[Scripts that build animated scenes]
---

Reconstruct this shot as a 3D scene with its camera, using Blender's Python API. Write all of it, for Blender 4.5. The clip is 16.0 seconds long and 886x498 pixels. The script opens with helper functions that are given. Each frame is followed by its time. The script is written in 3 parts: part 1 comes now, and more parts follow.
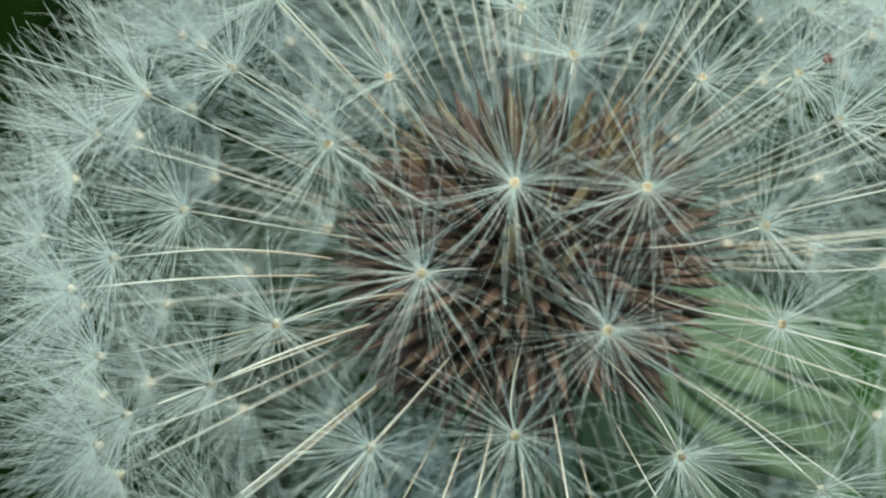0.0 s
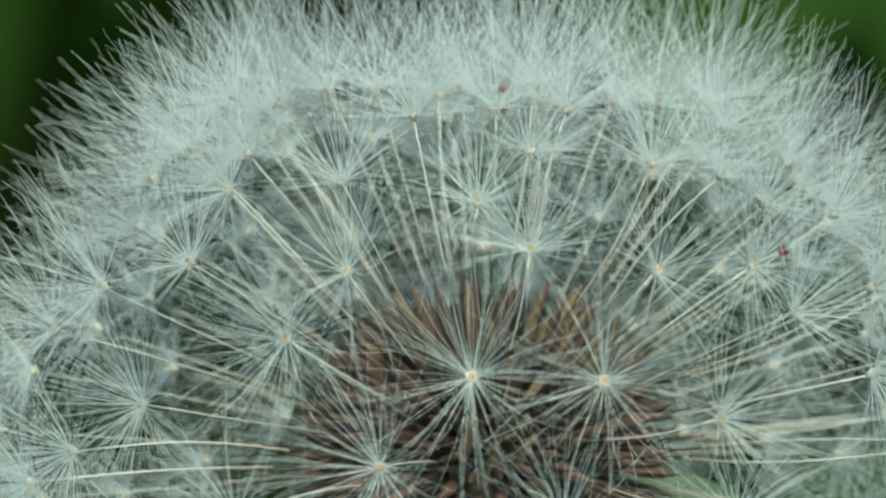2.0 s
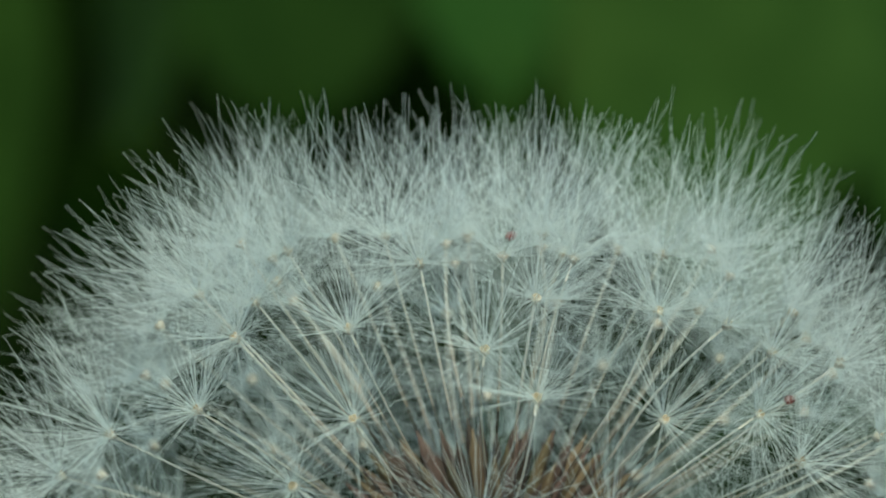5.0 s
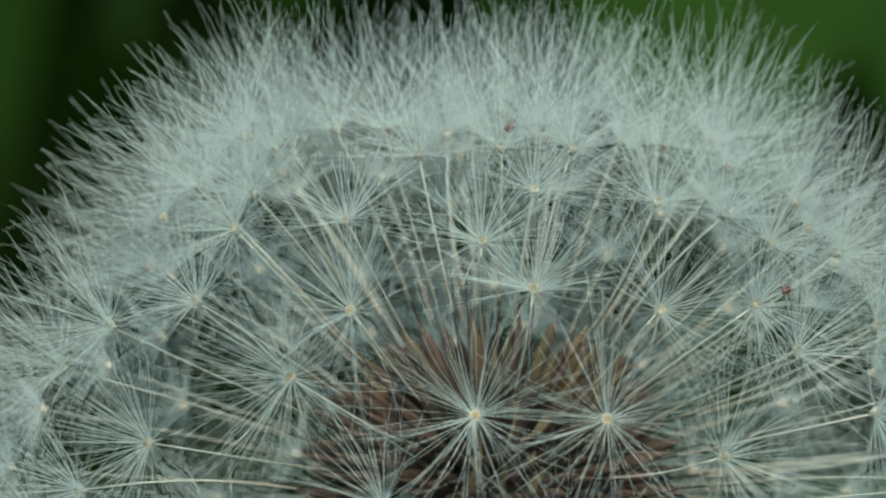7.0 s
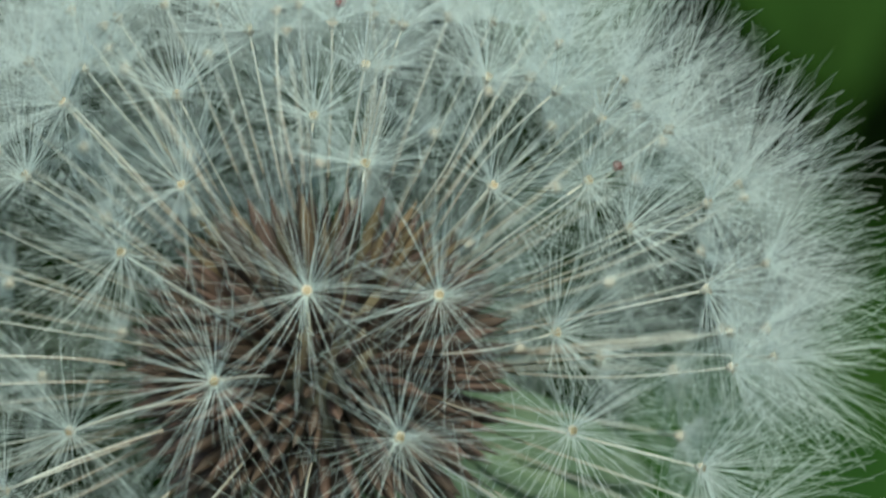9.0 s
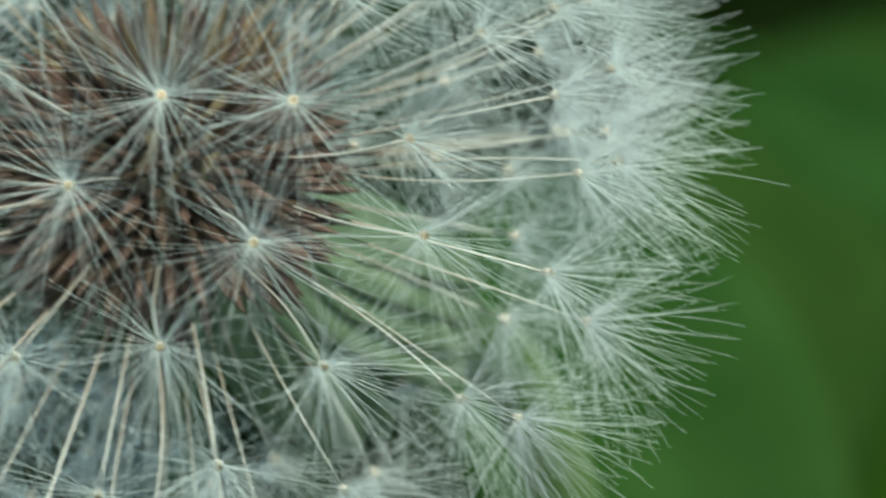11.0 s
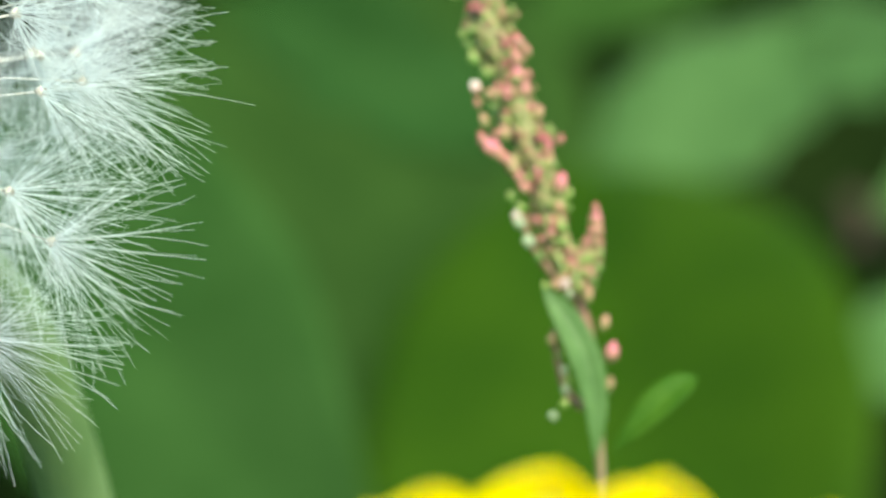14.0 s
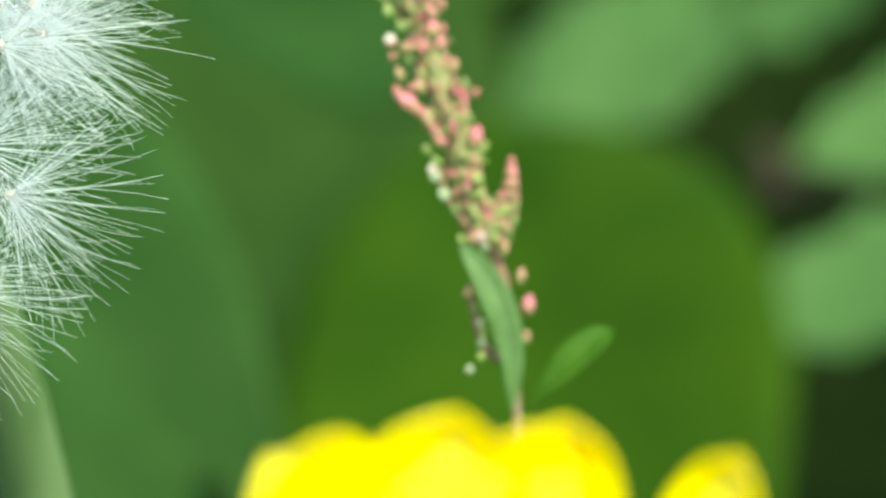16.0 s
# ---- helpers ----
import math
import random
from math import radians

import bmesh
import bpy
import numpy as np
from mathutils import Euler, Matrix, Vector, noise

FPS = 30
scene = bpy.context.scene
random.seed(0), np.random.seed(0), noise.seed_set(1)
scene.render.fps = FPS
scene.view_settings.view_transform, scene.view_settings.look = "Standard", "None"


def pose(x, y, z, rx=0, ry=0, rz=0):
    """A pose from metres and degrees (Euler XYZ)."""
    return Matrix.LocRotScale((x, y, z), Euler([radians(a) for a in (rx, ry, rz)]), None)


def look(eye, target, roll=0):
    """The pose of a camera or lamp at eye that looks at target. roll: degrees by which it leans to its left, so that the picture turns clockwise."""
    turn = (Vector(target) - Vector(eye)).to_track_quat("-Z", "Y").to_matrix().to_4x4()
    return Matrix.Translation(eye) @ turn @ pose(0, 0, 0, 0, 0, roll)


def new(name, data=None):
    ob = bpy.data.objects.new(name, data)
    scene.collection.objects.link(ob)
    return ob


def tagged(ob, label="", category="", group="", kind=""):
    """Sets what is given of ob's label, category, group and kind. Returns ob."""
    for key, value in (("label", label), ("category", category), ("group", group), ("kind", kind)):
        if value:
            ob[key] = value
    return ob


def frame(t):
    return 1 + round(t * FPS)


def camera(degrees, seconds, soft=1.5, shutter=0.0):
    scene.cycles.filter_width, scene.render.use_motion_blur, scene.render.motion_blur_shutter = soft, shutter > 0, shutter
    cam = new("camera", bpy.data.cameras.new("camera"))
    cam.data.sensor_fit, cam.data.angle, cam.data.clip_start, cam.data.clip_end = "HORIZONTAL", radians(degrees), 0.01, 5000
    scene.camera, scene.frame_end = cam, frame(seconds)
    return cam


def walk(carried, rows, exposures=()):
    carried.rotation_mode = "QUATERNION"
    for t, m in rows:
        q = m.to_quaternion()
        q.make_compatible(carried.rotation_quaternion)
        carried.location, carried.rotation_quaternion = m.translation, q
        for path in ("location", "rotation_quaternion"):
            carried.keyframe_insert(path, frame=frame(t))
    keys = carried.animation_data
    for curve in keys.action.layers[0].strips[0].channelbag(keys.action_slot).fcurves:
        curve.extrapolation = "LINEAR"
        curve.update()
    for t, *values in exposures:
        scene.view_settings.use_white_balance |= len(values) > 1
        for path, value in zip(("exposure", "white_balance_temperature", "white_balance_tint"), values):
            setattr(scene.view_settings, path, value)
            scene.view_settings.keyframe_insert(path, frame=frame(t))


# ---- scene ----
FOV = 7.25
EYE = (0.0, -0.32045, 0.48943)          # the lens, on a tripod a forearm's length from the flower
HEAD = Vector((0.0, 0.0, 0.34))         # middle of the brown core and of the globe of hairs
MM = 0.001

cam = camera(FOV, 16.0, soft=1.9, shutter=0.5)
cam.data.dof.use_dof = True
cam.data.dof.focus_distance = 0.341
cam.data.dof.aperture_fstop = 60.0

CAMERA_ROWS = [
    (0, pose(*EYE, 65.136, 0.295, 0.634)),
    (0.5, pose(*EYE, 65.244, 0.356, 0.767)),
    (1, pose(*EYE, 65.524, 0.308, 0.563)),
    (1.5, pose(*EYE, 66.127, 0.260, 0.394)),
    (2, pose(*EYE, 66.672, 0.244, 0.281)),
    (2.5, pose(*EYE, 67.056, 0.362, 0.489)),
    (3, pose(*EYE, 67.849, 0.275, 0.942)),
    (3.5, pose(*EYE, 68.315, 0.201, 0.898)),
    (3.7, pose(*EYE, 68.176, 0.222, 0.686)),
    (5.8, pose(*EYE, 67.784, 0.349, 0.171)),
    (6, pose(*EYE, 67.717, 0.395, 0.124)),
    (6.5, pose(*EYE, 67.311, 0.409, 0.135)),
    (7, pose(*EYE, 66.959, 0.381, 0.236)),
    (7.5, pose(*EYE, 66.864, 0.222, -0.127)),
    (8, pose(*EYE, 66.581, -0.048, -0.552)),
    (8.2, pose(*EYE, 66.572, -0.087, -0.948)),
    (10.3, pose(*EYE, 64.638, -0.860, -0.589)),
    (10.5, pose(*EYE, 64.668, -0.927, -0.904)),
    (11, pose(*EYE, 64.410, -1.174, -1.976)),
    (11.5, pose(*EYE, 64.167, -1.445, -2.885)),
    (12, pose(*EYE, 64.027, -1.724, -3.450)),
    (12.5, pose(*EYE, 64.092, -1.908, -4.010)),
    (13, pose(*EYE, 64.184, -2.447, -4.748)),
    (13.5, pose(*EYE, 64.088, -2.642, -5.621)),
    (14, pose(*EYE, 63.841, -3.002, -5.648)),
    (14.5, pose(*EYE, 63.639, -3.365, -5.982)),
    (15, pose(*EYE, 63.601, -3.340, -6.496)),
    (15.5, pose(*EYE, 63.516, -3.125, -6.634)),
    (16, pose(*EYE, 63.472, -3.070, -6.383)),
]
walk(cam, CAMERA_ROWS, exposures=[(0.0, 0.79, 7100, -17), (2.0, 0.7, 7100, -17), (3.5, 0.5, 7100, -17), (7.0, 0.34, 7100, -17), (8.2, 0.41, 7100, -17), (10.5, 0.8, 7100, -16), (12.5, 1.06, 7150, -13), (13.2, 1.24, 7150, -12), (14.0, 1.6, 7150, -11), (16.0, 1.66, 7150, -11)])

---

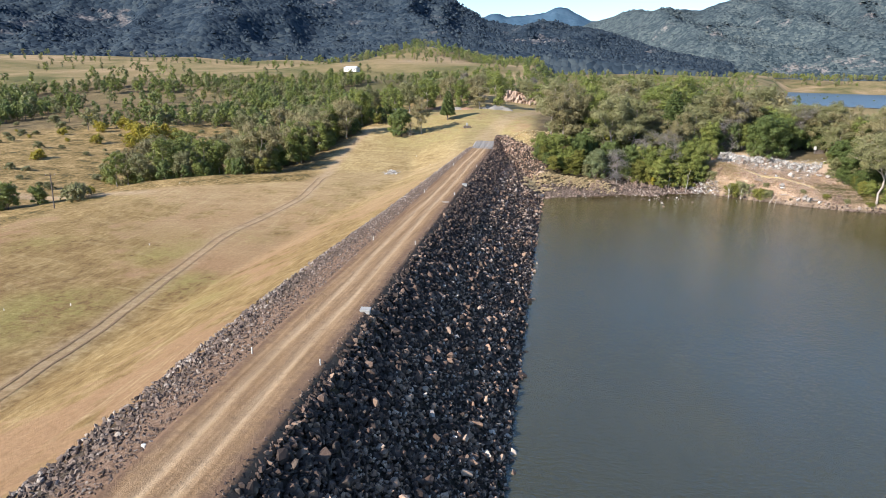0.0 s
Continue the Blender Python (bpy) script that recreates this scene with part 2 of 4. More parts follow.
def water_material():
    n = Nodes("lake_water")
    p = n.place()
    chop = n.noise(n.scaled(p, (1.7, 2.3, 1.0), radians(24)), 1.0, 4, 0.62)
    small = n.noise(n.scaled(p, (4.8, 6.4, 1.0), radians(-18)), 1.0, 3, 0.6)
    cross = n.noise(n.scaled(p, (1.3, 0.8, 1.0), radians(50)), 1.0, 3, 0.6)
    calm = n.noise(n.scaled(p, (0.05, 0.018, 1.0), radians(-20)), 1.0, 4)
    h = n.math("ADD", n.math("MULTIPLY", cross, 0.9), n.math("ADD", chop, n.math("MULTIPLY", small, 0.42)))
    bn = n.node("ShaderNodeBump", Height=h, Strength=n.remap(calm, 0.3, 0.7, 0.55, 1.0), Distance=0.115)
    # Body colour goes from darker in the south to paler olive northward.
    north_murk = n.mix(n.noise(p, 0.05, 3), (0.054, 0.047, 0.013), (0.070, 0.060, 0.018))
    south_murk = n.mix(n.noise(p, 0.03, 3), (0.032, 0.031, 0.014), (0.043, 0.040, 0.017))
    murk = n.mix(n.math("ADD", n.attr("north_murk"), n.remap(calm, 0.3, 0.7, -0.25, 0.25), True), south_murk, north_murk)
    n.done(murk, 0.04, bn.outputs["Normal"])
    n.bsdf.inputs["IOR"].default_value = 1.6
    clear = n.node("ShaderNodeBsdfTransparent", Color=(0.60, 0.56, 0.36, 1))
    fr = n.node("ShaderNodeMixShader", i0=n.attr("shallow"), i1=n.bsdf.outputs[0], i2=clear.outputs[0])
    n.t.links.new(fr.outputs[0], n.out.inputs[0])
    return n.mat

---

TASK TO CARRY OUT: Check each line of the records for the word "None", and show the lines that contain it.

RESULT BELOW:
scene.view_settings.view_transform, scene.view_settings.look = "Standard", "None"
    return Matrix.LocRotScale((x, y, z), Euler([radians(a) for a in (rx, ry, rz)]), None)
def new(name, data=None):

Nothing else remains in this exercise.